Elle a choisi un site explicite. Pas Meetic, mais un autre. Un site qui s’annonce comme « le premier site pour des rencontres coquines entre les hommes et les femmes »… Elle s’est inscrite. C’est gratuit pour les femmes. Elle a mis une « fiche » descriptive. Elle n’a pas menti. Elle s’est décrite assez exactement. Taille, silhouette, couleur des yeux, des cheveux. Niveau d’études et profession, goûts et loisirs… Elle cherchait des rencontres éphémères, sans implication affective. Avec des hommes mariés ou en couple… Blablabla.
Elle a déjà eu des amants. Pas mal d’aventures. Avant et après son mariage. Elle aime les hommes.
Elle a rencontré son mari quand elle avait une vingtaine d’années. Ils ont le même âge. Un mariage endogame disent entre soi les sociologues et les anthropologues… Un peu la même histoire. En tous les cas, les mêmes références. Parents divorcés, de gauche bien sûr… Instits ou prof, fonctionnaires… Ils se connaissent par cœur et se sont refabriqués ensemble. Se sont aimé, se sont quitté plusieurs fois avec éclat.
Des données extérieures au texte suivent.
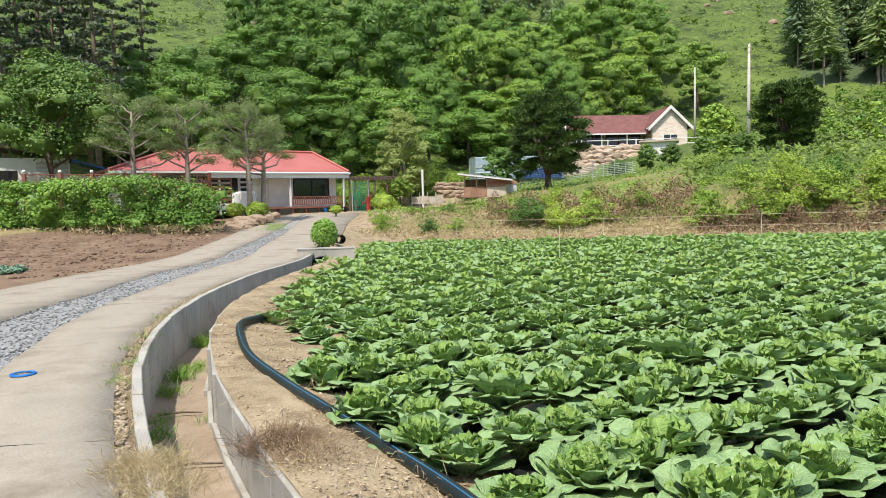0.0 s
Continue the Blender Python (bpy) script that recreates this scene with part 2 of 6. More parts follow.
POLE = material("pole_concrete", (0.42, 0.39, 0.35), (0.60, 0.57, 0.52), 1.2, 0.85, 0.15, 30)
BAMBOO = material("stake_wood", (0.42, 0.36, 0.27), (0.66, 0.59, 0.47), 5, 0.75, 0.2, 40)
HOSE = material("hose_rubber", (0.007, 0.013, 0.015), (0.015, 0.027, 0.03), 3, 0.42, 0.05, 40, spec=0.35)
HOSE_STRIPE = material("hose_stripe", (0.02, 0.10, 0.19), (0.04, 0.16, 0.28), 4, 0.3, 0.0, 30)
BLUE_PLASTIC = material("blue_plastic", (0.01, 0.13, 0.45), (0.02, 0.2, 0.6), 3, 0.4, 0.0, 30)
BLACK_PLASTIC = material("black_plastic", (0.012, 0.012, 0.012), (0.03, 0.03, 0.03), 3, 0.45, 0.1, 30)
YELLOW = material("yellow_paint", (0.75, 0.42, 0.02), (0.85, 0.52, 0.04), 3, 0.35, 0.0, 30)
RED = material("red_paint", (0.26, 0.03, 0.025), (0.38, 0.05, 0.04), 3, 0.45, 0.0, 30)
BARK = material("bark", (0.075, 0.055, 0.04), (0.19, 0.15, 0.115), 6, 0.95, 0.8, 40, dist=0.03)
PINE_BARK = material("pine_bark", (0.21, 0.165, 0.14), (0.40, 0.34, 0.295), 5, 0.95, 0.7, 30, dist=0.03)
DRY = material("dry_grass", (0.30, 0.235, 0.13), (0.58, 0.48, 0.31), 3, 0.9, 0.0, 30, through=0.15, vary=0.7)
DEAD = material("dead_brush", (0.12, 0.075, 0.045), (0.28, 0.185, 0.115), 3, 0.9, 0.0, 30, vary=0.7)


def leafy(name, dark, light, scale, through=0.13, rough=0.55, vary=0.22, tone=0.0):
    return material(name, dark, light, scale, rough, 0.5, 9, through=through, vary=vary, spec=0.3, dist=0.06, tone=tone)


LEAF_SHRUB = leafy("shrub_leaves", (0.125, 0.212, 0.030), (0.39, 0.51, 0.080), 0.5, 0.2, vary=0.14, tone=0.42)
LEAF_LIME = leafy("lime_leaves", (0.155, 0.265, 0.036), (0.345, 0.475, 0.082), 0.6, 0.12, vary=0.14, tone=0.3)
LEAF_DEEP = leafy("deep_green_leaves", (0.046, 0.112, 0.023), (0.178, 0.315, 0.062), 0.5, tone=0.2)
BLUE_CABBAGE = leafy("blue_green_cabbage_leaves", (0.10, 0.19, 0.13), (0.27, 0.39, 0.29), 6.0, 0.05)
# for the shade tree and saplings, and as painted shade inside woodland crowns
LEAF_SHADE = leafy("shade_tree_and_crown_shade_leaves", (0.050, 0.106, 0.022), (0.175, 0.29, 0.060), 0.5)
LEAF_WOODS = leafy("woodland_leaves", (0.084, 0.188, 0.033), (0.32, 0.51, 0.090), 0.14, vary=0.12)
LEAF_MIXED = leafy("mixed_woodland_leaves", (0.068, 0.160, 0.030), (0.27, 0.455, 0.080), 0.14, vary=0.12)
LEAF_BRIGHT = leafy("young_woodland_leaves", (0.145, 0.265, 0.041), (0.37, 0.53, 0.098), 0.16, vary=0.14)
LEAF_GRASS = leafy("grass_blades", (0.078, 0.138, 0.024), (0.25, 0.345, 0.066), 0.25, vary=0.3)
NEEDLE_DARK = leafy("yew_needles", (0.022, 0.056, 0.012), (0.105, 0.175, 0.038), 0.9, 0.08, vary=0.25)
NEEDLE_FOREST = leafy("forest_needles", (0.100, 0.165, 0.092), (0.300, 0.400, 0.210), 0.16, 0.3, vary=0.14)
NEEDLE_DEEP = leafy("deep_forest_needles", (0.062, 0.112, 0.066), (0.195, 0.285, 0.155), 0.16, 0.25, vary=0.14)
NEEDLE_LARCH = leafy("pale_forest_needles", (0.140, 0.215, 0.090), (0.345, 0.450, 0.195), 0.16, 0.3, vary=0.14)
NEEDLE_PINE = leafy("pine_needles", (0.045, 0.072, 0.042), (0.185, 0.225, 0.135), 0.6, 0.10)
NEEDLE_GARDEN = leafy("garden_pine_needles", (0.12, 0.18, 0.06), (0.29, 0.37, 0.16), 0.8, 0.2)
CYPRESS = leafy("pale_cypress_leaves", (0.17, 0.24, 0.065), (0.39, 0.46, 0.16), 0.8, 0.25, vary=0.15)
# the blue of distance haze is mixed into this base colour
FAR_HAZE_WOODS = material("haze_blue_distant_woods", (0.050, 0.100, 0.100), (0.115, 0.175, 0.155), 0.02, 0.95, 0.8, 0.15, dist=3.0)
CAB_OUT = leaf_material("cabbage_outer_leaf", (0.150, 0.270, 0.105), (0.295, 0.43, 0.185), (0.45, 0.56, 0.30), 0.5, 0.07, 11.0)
CAB_IN = leaf_material("cabbage_heart_leaf", (0.150, 0.290, 0.062), (0.33, 0.455, 0.115), (0.42, 0.52, 0.20), 0.5, 0.12, 6.0)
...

Ils se sont toujours retrouvés, ont fini par se marier. Ils ont, à plus de trente ans, eu cette fille unique avec amour. Ce fut un bonheur sans mélange. Mais ils ne font plus l’amour depuis déjà longtemps. Et ce n'est pas triste. Le désir entre eux est mort de sa jolie mort. Glissements progressifs… Ils sont devenus un peu comme un frère et une sœur. Des compagnons de route. Ils ne s’ennuient pas ensemble, font plein de choses, s’entendent bien et se gardent des espaces personnels, une liberté et un respect de la "vie privée" de l'autre.
Cette première inscription donc… Sur un site de rencontres. Très vite, en quelques jours à peine, les messages se sont accumulés dans sa « Boite Aux Lettres », sa bal…. Très vite, elle est devenue accro.